• _Work instructions_:
Return the listing below unchanged, minus its pictures.

• _Collected data_:
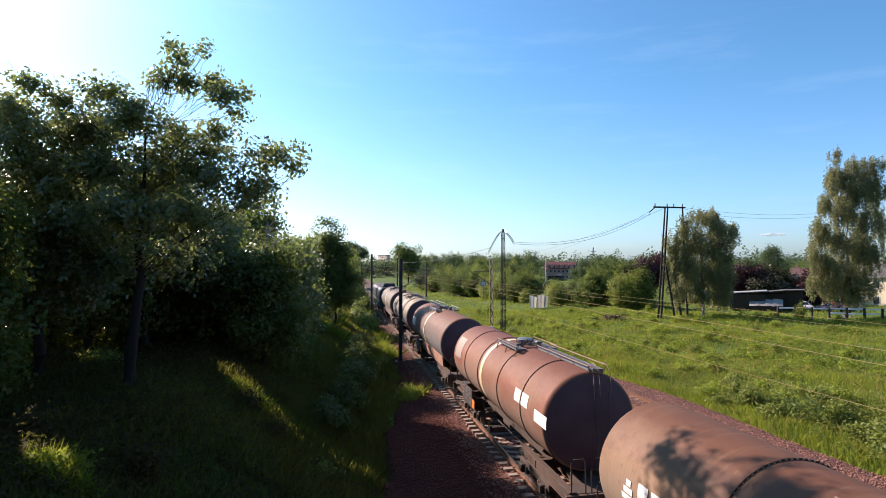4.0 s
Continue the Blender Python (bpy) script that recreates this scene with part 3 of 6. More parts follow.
def catenary_mast(x, y, h, arm_to, label, width=0.34, arm_z=6.3, solid=True):
    """A lattice mast whose cantilever carries the wire over one track."""
    z = float(ground_z(x, y)) + 0.25
    ob = thing("catenary_mast", Matrix.Translation((x, y, z)), label, "mast", "masts of the overhead line")
    part("footing", boxes((-0.4, 0.4, -0.4, 0.4, -0.6, 0.12), bevel=0.04), M["concrete"], ob)
    bm = bmesh.new()
    for sx_ in (-1, 1):
        box(bm, sx_ * width / 2 - 0.025, sx_ * width / 2 + 0.025, -0.12, 0.12, 0, h, 0.008)
    if solid:
        box(bm, -width / 2, width / 2, -0.03, 0.03, 0, h)
    part("column", bm, M["mast"], ob)
    n = int(h / 0.7)
    part("lacing", tubes([((-width / 2, s * 0.08, 0.3 + i * (h - 0.5) / n), (width / 2, s * 0.08, 0.3 + (i + 1) * (h - 0.5) / n)) if i % 2 else ((width / 2, s * 0.08, 0.3 + i * (h - 0.5) / n), (-width / 2, s * 0.08, 0.3 + (i + 1) * (h - 0.5) / n)) for i in range(n) for s in (-1, 1)], 0.025, 4), M["mast"], ob)
    d = arm_to - x
    az = arm_z - z
    part("cantilever", tubes([((0, 0, az - 0.9), (d, 0, az + 0.55)), ((0, 0, az + 0.6), (d * 0.92, 0, az + 0.5)), ((d * 0.45, 0, az - 0.2), (d * 1.05, 0, az - 0.75))], 0.04, 6), M["mast"], ob)
    part("steady_arm", tubes([((d * 0.6, 0, az - 0.42), (d * 1.02, 0, az - 0.92))], 0.022, 6), M["mast"], ob)
    for zz, f in ((az - 0.9, 0.10), (az + 0.6, 0.12)):
        bm = bmesh.new()
        for i in range(4):
            tube(bm, (d * f + 0.06 * i * (1 if d > 0 else -1), 0, zz + (0.06 * i if zz < az else 0)), (d * f + (0.06 * i + 0.035) * (1 if d > 0 else -1), 0, zz + (0.06 * i if zz < az else 0)), 0.075, sides=8)
        part("insulator", bm, M["insulator"], ob)
    return ob


catenary_mast(4.8, 43.8, 8.1, TRACK_X, "dark steel lattice mast of the overhead line, beside the track", 0.22)
catenary_mast(4.2, 72.5, 8.6, TRACK_X, "slender dark overhead-line mast among trackside weeds", 0.2)
catenary_mast(4.2, 104.0, 7.6, TRACK_X, "distant dark overhead-line mast beside the track", 0.2)
catenary_mast(16.7, 60.3, 7.7, 14.3, "dark lattice overhead-line mast at the meadow's edge", 0.34, 5.9, False)
catenary_mast(18.6, 119.4, 7.4, 12.0, "distant overhead-line mast with a long sloping bracket", 0.3, 6.2)
catenary_mast(4.4, 131.5, 7.6, TRACK_X, "distant dark overhead-line mast beside the track", 0.2)
catenary_mast(14.6, 141.0, 9.0, 12.0, "distant overhead-line mast over the second track", 0.3)

# Tall power-line pole in two slender lattice legs
pole = thing("power_pole", Matrix.Translation((17.7, 59.1, float(ground_z(17.7, 59.1)))), "tall twin-legged dark steel power pole at the meadow's edge", "pole")
for sx_ in (-0.16, 0.20):
    part("leg", lattice(bmesh.new(), sx_, 0, 0, sx_ * 0.75, 0, 11.0, 0.18, 0.11, 16, 0.022), M["mast"], pole)
for z in (0.6, 3.0, 5.4, 7.8, 10.2):
    part("brace", boxes((-0.2, 0.24, -0.05, 0.05, z, z + 0.1)), M["mast"], pole)
part("pole_top", boxes((-0.08, 0.1, -0.08, 0.08, 10.9, 11.3)), M["mast"], pole)
for side in (-1, 1):
    pts = [Vector((side * (0.10 + 0.155 * k), 0.05 * k, 11.1 - 0.012 * k * k - (0.03 if side > 0 else 0.15) * k)) for k in range(10)]
    for dz, n in ((0.0, 15), (-0.26, 15)):
        chain = [p + Vector((0, 0.2, dz * min(1, 0.25 + i / 9))) for i, p in enumerate(pts)]
        part("string_rod", pipe(chain, 0.022, 5), M["mast"], pole, "steel rod that carries the insulators")
        for k in range(n):
            f = 1.2 + 7.2 * k / n
            a, b = chain[int(f)], chain[int(f) + 1]
            p = a.lerp(b, f - int(f))
            part("insulator", tube(bmesh.new(), p, p + (b - a).normalized() * 0.06, 0.062, 0.04, 8), M["insulator"], pole)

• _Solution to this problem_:
4.0 s
Continue the Blender Python (bpy) script that recreates this scene with part 3 of 6. More parts follow.
def catenary_mast(x, y, h, arm_to, label, width=0.34, arm_z=6.3, solid=True):
    """A lattice mast whose cantilever carries the wire over one track."""
    z = float(ground_z(x, y)) + 0.25
    ob = thing("catenary_mast", Matrix.Translation((x, y, z)), label, "mast", "masts of the overhead line")
    part("footing", boxes((-0.4, 0.4, -0.4, 0.4, -0.6, 0.12), bevel=0.04), M["concrete"], ob)
    bm = bmesh.new()
    for sx_ in (-1, 1):
        box(bm, sx_ * width / 2 - 0.025, sx_ * width / 2 + 0.025, -0.12, 0.12, 0, h, 0.008)
    if solid:
        box(bm, -width / 2, width / 2, -0.03, 0.03, 0, h)
    part("column", bm, M["mast"], ob)
    n = int(h / 0.7)
    part("lacing", tubes([((-width / 2, s * 0.08, 0.3 + i * (h - 0.5) / n), (width / 2, s * 0.08, 0.3 + (i + 1) * (h - 0.5) / n)) if i % 2 else ((width / 2, s * 0.08, 0.3 + i * (h - 0.5) / n), (-width / 2, s * 0.08, 0.3 + (i + 1) * (h - 0.5) / n)) for i in range(n) for s in (-1, 1)], 0.025, 4), M["mast"], ob)
    d = arm_to - x
    az = arm_z - z
    part("cantilever", tubes([((0, 0, az - 0.9), (d, 0, az + 0.55)), ((0, 0, az + 0.6), (d * 0.92, 0, az + 0.5)), ((d * 0.45, 0, az - 0.2), (d * 1.05, 0, az - 0.75))], 0.04, 6), M["mast"], ob)
    part("steady_arm", tubes([((d * 0.6, 0, az - 0.42), (d * 1.02, 0, az - 0.92))], 0.022, 6), M["mast"], ob)
    for zz, f in ((az - 0.9, 0.10), (az + 0.6, 0.12)):
        bm = bmesh.new()
        for i in range(4):
            tube(bm, (d * f + 0.06 * i * (1 if d > 0 else -1), 0, zz + (0.06 * i if zz < az else 0)), (d * f + (0.06 * i + 0.035) * (1 if d > 0 else -1), 0, zz + (0.06 * i if zz < az else 0)), 0.075, sides=8)
        part("insulator", bm, M["insulator"], ob)
    return ob


catenary_mast(4.8, 43.8, 8.1, TRACK_X, "dark steel lattice mast of the overhead line, beside the track", 0.22)
catenary_mast(4.2, 72.5, 8.6, TRACK_X, "slender dark overhead-line mast among trackside weeds", 0.2)
catenary_mast(4.2, 104.0, 7.6, TRACK_X, "distant dark overhead-line mast beside the track", 0.2)
catenary_mast(16.7, 60.3, 7.7, 14.3, "dark lattice overhead-line mast at the meadow's edge", 0.34, 5.9, False)
catenary_mast(18.6, 119.4, 7.4, 12.0, "distant overhead-line mast with a long sloping bracket", 0.3, 6.2)
catenary_mast(4.4, 131.5, 7.6, TRACK_X, "distant dark overhead-line mast beside the track", 0.2)
catenary_mast(14.6, 141.0, 9.0, 12.0, "distant overhead-line mast over the second track", 0.3)

# Tall power-line pole in two slender lattice legs
pole = thing("power_pole", Matrix.Translation((17.7, 59.1, float(ground_z(17.7, 59.1)))), "tall twin-legged dark steel power pole at the meadow's edge", "pole")
for sx_ in (-0.16, 0.20):
    part("leg", lattice(bmesh.new(), sx_, 0, 0, sx_ * 0.75, 0, 11.0, 0.18, 0.11, 16, 0.022), M["mast"], pole)
for z in (0.6, 3.0, 5.4, 7.8, 10.2):
    part("brace", boxes((-0.2, 0.24, -0.05, 0.05, z, z + 0.1)), M["mast"], pole)
part("pole_top", boxes((-0.08, 0.1, -0.08, 0.08, 10.9, 11.3)), M["mast"], pole)
for side in (-1, 1):
    pts = [Vector((side * (0.10 + 0.155 * k), 0.05 * k, 11.1 - 0.012 * k * k - (0.03 if side > 0 else 0.15) * k)) for k in range(10)]
    for dz, n in ((0.0, 15), (-0.26, 15)):
        chain = [p + Vector((0, 0.2, dz * min(1, 0.25 + i / 9))) for i, p in enumerate(pts)]
        part("string_rod", pipe(chain, 0.022, 5), M["mast"], pole, "steel rod that carries the insulators")
        for k in range(n):
            f = 1.2 + 7.2 * k / n
            a, b = chain[int(f)], chain[int(f) + 1]
            p = a.lerp(b, f - int(f))
            part("insulator", tube(bmesh.new(), p, p + (b - a).normalized() * 0.06, 0.062, 0.04, 8), M["insulator"], pole)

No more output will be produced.